The CAFO Rule also requires that all large CAFOs develop and implement a Nutrient Management Plan that outlines proper land-application methods and rates for manure and other production wastes. A copy of the Nutrient Management Plan must be kept on site at all times, and failure to follow it is a violation of an NPDES permit. The Second Circuit held that this method for compelling proper manure and waste management fell short of the Clean Water Act’s requirement that permits "ensure" all discharges of pollutants meet certain effluent limitation standards. It held that CAFOs must not only develop and implement Nutrient Management Plans, but these plans must be reviewed by the appropriate agency to ensure proper compliance. Furthermore, the terms of the Nutrient Management Plan must be included in the actual NPDES permit language. The court relied on policy arguments, noting that this requirement fosters the intent of the Clean Water Act by making Nutrient Management Plans available to the public and subject to public comment. As it is presently written, the CAFO Rule "deprives the public of its right to assist in the ‘development, revision, and enforcement of [an] effluent limitation’" (citing the Clean Water Act, 33 U.S.C. §1251(e). The CAFO Rule also makes discharges from land application areas subject to NPDES requirements; however, it carves out an exception for discharges of "agricultural stormwater." The Rule defines "agricultural stormwater" as any "precipitation-related discharge of manure, litter, or process wastewater" from land application areas. 40 CFR §122.23(e). The Environmental Petitioners challenged this exception, arguing that all discharges from CAFOs should be subject to regulation.

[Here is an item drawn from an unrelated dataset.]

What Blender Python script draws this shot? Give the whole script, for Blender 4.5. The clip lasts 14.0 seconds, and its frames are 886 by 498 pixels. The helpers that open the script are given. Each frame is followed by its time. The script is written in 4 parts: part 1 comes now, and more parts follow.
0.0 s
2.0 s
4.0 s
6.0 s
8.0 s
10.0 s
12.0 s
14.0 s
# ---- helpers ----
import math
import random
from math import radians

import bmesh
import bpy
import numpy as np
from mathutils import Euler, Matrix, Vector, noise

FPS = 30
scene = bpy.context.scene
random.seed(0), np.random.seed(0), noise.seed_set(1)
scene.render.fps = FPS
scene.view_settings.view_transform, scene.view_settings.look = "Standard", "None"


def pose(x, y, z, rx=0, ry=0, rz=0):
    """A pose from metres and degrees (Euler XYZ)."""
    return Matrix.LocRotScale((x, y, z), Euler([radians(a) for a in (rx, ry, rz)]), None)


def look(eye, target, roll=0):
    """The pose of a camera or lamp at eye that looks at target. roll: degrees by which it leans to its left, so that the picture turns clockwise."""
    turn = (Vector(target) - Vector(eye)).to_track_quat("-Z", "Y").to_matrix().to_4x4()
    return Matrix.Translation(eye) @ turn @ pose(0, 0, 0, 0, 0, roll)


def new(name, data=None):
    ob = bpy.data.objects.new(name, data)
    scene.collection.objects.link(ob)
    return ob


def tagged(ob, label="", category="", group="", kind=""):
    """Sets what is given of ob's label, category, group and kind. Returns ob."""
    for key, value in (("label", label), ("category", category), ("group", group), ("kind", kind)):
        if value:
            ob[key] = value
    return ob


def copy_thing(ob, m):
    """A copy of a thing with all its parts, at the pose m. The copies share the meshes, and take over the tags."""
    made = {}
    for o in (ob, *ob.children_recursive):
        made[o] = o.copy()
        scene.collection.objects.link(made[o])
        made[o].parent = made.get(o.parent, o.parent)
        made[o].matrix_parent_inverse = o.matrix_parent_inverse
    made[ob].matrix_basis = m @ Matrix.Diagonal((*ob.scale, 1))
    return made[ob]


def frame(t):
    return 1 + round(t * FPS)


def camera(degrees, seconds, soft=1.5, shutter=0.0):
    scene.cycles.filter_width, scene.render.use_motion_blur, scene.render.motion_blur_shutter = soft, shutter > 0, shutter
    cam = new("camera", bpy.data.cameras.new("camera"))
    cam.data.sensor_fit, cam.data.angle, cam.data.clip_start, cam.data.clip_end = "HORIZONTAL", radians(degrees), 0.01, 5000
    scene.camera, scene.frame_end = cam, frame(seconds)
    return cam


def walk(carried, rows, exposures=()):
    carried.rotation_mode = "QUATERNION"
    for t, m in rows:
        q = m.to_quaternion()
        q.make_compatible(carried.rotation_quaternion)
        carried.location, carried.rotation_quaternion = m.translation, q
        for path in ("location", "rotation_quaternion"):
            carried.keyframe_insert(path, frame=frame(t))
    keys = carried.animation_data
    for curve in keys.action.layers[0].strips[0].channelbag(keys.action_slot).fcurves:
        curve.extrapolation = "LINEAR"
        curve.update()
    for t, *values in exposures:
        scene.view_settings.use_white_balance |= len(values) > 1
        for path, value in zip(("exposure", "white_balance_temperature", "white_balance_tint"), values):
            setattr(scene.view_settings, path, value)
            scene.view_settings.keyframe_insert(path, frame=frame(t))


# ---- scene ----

The Second Circuit disagreed. The Clean Water Act expressly excluded "agricultural stormwater" discharges from the definition of "point source." The court examined the legislative intent of the statute: "when Congress added the agricultural stormwater exception to the Clean Water Act, it was affirming the impropriety of imposing on ‘any person,’ liability for agriculture-related discharges triggered not by negligence or malfeasance, but by the weather." The court concluded that "discharges from land areas under the control of a CAFO can and should be generally regulated, but where a CAFO has taken steps to ensure appropriate agricultural utilization of the nutrients in manure, litter, and process wastewater, it should not be held accountable for any discharge that is primarily the result of precipitation."

The Farm Petitioners argued that no land application discharges can be "point sources" because they do not come from defined channels or collection points. In answering the challenge, the court turned to the broad definition of "point source" under the Clean Water Act: "any discernable and discrete conveyance, including any but not limited to any pipe, ditch, channel, tunnel, conduit, well, discrete fissure, container, rolling stock, concentrated animal feeding operation . . . from which pollutants are discharged." 33 U.S.C. §1362(14). The court held that land application areas, which are an indispensable part of a CAFO operation, are properly regulated under the CAFO Rule provided they are "under the control" of the permitted operation.

These holdings will have a significant impact on Hoosier livestock producers. The integration of Nutrient Management Plans into NPDES permits will undoubtedly add to the time and expense of obtaining an operating permit. It will also open land-application practices to public scrutiny, as Nutrient Management Plans become subject to public comments and administrative and judicial review. On the other hand, the Second Circuit’s interpretation of the "agricultural stormwater" exception to the Clean Water Act should give farmers comfort to know that forces outside their control—precipitation- related discharges from fields— should not result in regulatory violations.

Finally, the fact that a court sitting in New York can make an impact on how Hoosier farmers go about their business underscores the global realities of modern agriculture.